In making the decision, the court treated faculty work as "work for hire," under federal copyright law. Much the way Microsoft owns computer codes written by its employees, the court classified scholarly work as within the scope of employment of a faculty member, and thus granted ownership to the institution.

Experts say that lucrative biotechnology patents, computer codes, and distance learning material have made intellectual property an issue of growing importance to faculty members. Earlier this year, the City University of New York was told by a state court that it had to bargain with faculty members over intellecutal property policy.

Some experts say that granting ownership of all intellectual property to an institution will harm academic freedom. Ann Springer, associate counsel for the American Association of University Professors, which filed a brief on the dispute, said that if colleges own their professors’ works, then they are also responsible for the content. "They would have to review everything that is written,” she said, adding that if the university were considered responsible for content, it might seek to contain controversial content. "I don’t think [the University of] Colorado wants to be responsible for all of Ward Churchill’s writing, but they would be." She added that faculty members would have far less incentive to innovate if the institution could claim full ownership of their work.
In court proceedings, the Board of Regents maintained that, because faculty members are expected to produce intellectual property as part of their employment, the “work for hire” provision of copyright law guides intellectual property policy, and it need not be negotiated. The current intellectual property policy does have revenue sharing built in. For example, a faculty member who develops software gets “no less than twenty-five percent” of revenues, after development costs are covered. Under the policy, the ownership of books, articles, maps, charts, and artistic works are given fully to the creator, with the institution taking only “royalty-free use” within the institution.
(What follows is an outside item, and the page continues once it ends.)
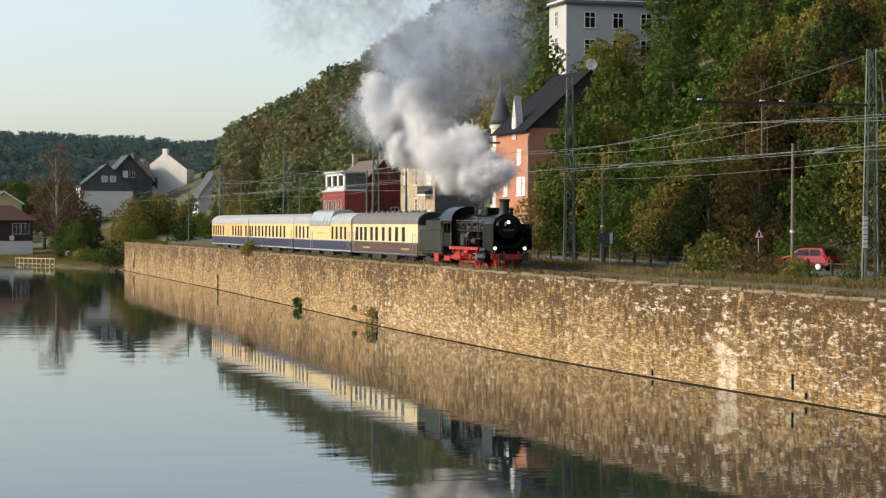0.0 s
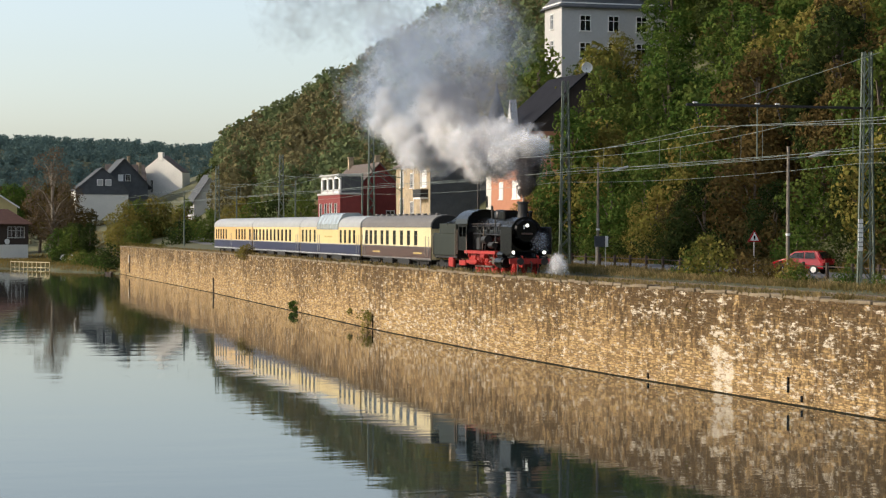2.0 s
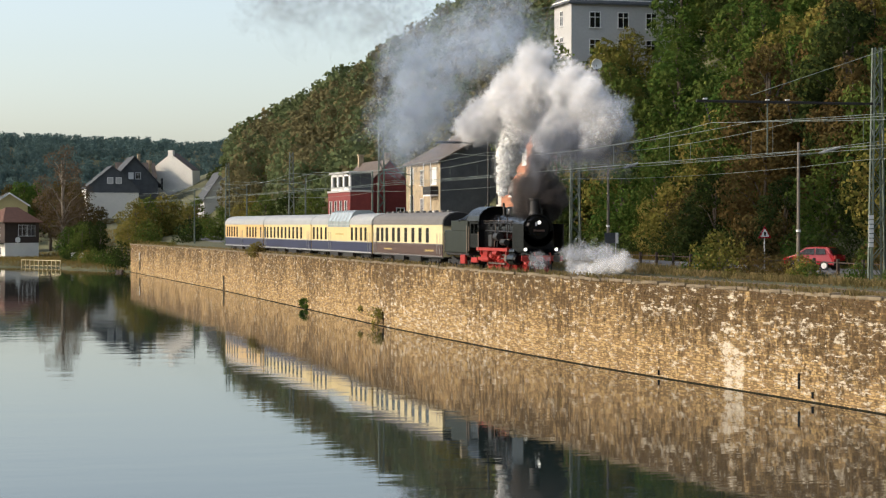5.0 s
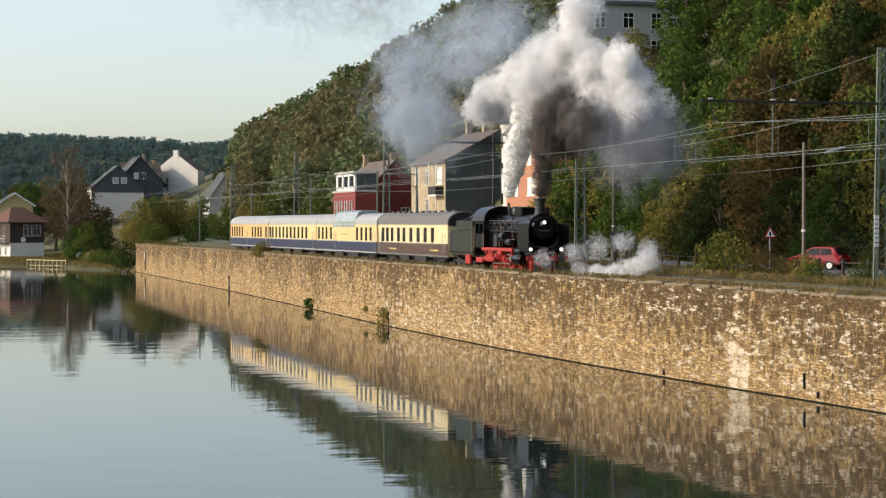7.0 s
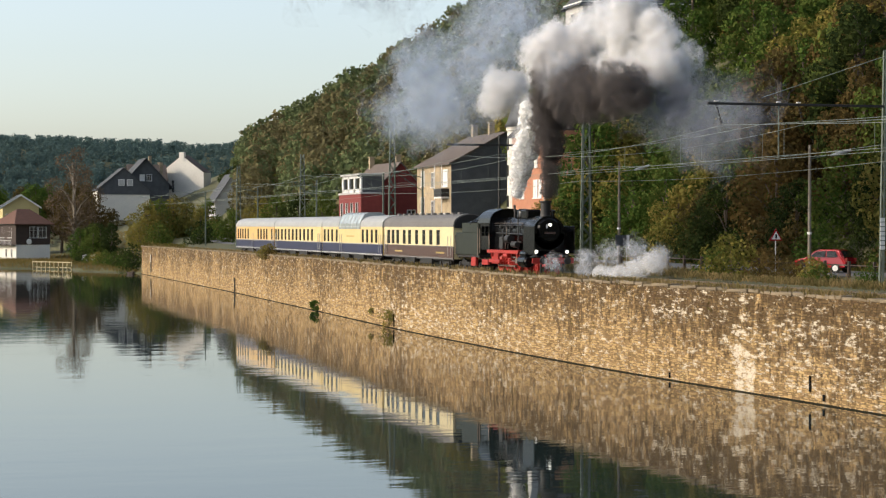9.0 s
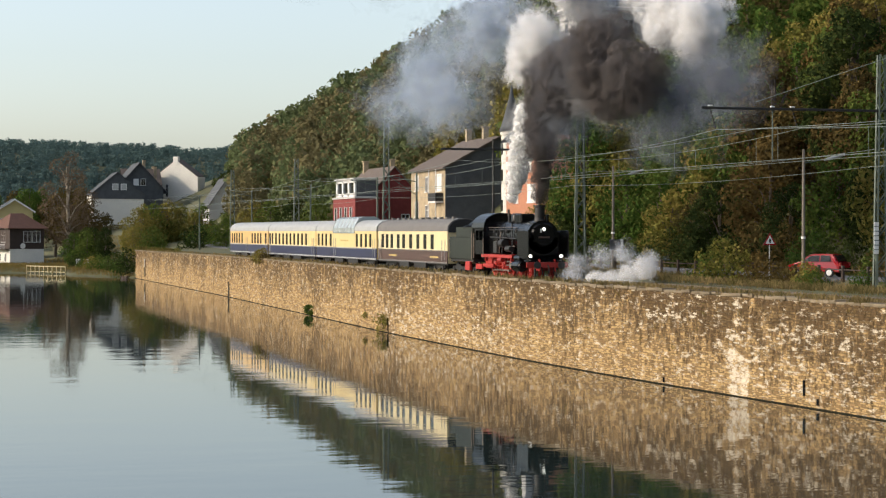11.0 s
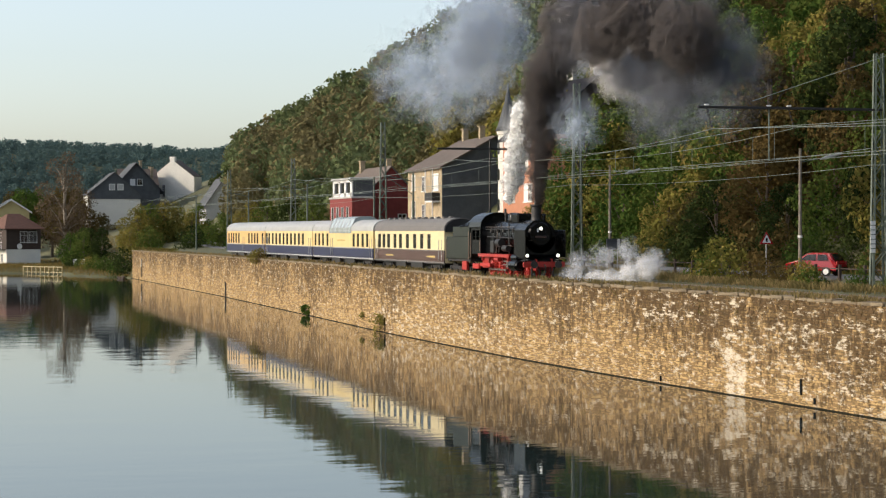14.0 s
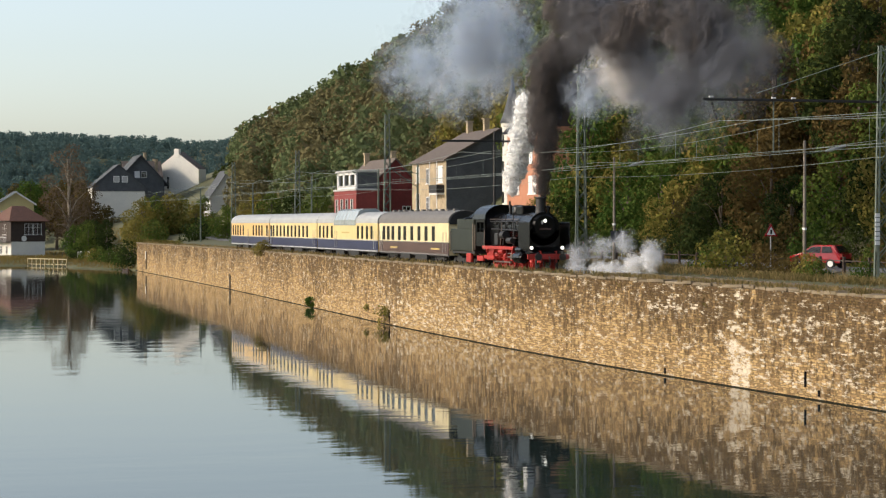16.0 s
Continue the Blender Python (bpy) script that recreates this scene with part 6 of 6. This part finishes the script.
def puff(kind, r, seed):
    """One rigid billow: a lumpy core inside a veil of thin flakes."""
    base, core, veil, flakes, label, name = VAPOUR[kind]
    p = thing(name, label, "steam" if "steam" in name else "smoke", None, group=name.replace("_", " ") + " puffs")
    off = Vector((seed * 3.7, seed * 1.3, seed * 2.1))
    if core:
        b = bmesh.new()
        bmesh.ops.create_icosphere(b, subdivisions=5, radius=1.0)
        for v in b.verts:
            d = v.co.normalized()
            k = 0.66 + 0.30 * noise.noise(d * 1.3 + off)
            for f, a in ((2.3, 0.26), (4.7, 0.14), (9.5, 0.07), (19.0, 0.03)):
                k += a * (0.55 - abs(noise.noise(d * f + off)) * 1.8)
            v.co = d * k * r
        part("core", b, VMAT[kind][0], p, smooth=True)
    rg = np.random.default_rng(seed + 100)
    lobes = []
    for i in range(15):
        d = rg.normal(size=3)
        d /= np.linalg.norm(d)
        lobes.append((*(d * r * 0.62 * (0.5 + 0.6 * rg.random())), r * ((0.28 if flakes > 800 else 0.45) + 0.26 * rg.random())))
    q = leaf_cloud(rg, lobes, flakes, (0.15 if flakes > 800 else 0.28) * r, 2.5)
    if not core:
        q2 = leaf_cloud(rg, [(x, y, z, s * 0.6) for x, y, z, s in lobes], flakes // 2, (0.16 if flakes > 800 else 0.26) * r, 2.5)
        q = np.concatenate([q, q2])
    c = new("veil", quads_mesh("veil", q, VMAT[kind][1]))
    c.parent = p
    return p


puff_list = [(puff(k, r, i), rows) for i, (k, r, rows) in enumerate(PUFFS)]


# ---- what moves ----
RUN = [(0.0, 5.85), (0.25, 4.85), (0.5, 3.95), (0.75, 3.2), (1.0, 2.5), (1.25, 1.8), (1.5, 1.2), (1.75, 0.8), (2.0, 0.42), (2.25, 0.15), (2.5, 0.02), (2.8, 0.0), (16.0, 0.0)]


def motions():
    for ob in (engine, coal_tender, coach_brown, coach_dome, coach_saloon, coach_rear):
        x, y, z = ob.matrix_basis.translation
        walk(ob, [(t, pose(x, y + d, z)) for t, d in RUN])
    for w, r in engine_wheels:
        x, y, z = w.location
        rows, steps = [], [k * 0.1 for k in range(29)] + [16.0]
        for t in steps:
            rows.append((t, pose(x, y, z, math.degrees(lerp(t, RUN) / r), 0, 0)))
        walk(w, rows)
    for i, (ob, rows) in enumerate(puff_list):
        s = 1 if i % 2 else -1
        walk(ob, [(t, pose(x, y, z, 7 * s * t, 5 * t, 9 * s * t + i * 40)) for t, x, y, z in rows])


motions()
Still, it is the fact that the policy can change at any moment that worries some people. “It ultimately hurts the university setting,” said David Schauner, the general counsel for KNEA. “If I’m a professor that’s about to invent a plastic that will revolutionize the world, and the university can take full ownership, I’ll do it in the private sector.” Schauner said that at the University of Kansas and Kansas State University, faculty members have been able to negotiate individual deals with the Board of Regents over commercially viable products. But Pittsburg State, which he said doesn’t produce a lot of lucrative scholarly work has been left with no bargaining power. “A professor at Kansas can cut a good deal,” Schauner said. “But what if I’m a lesser somebody that stumble on something big?”

Said Springer, “Work-for-hire just doesn’t fit here. These aren’t Ford employees writing a company brochure. If our interest in a few lucrative computer programs leads us to where the only scholarly voice is that of institutions, not scholars, we undermine what makes our education system strong.”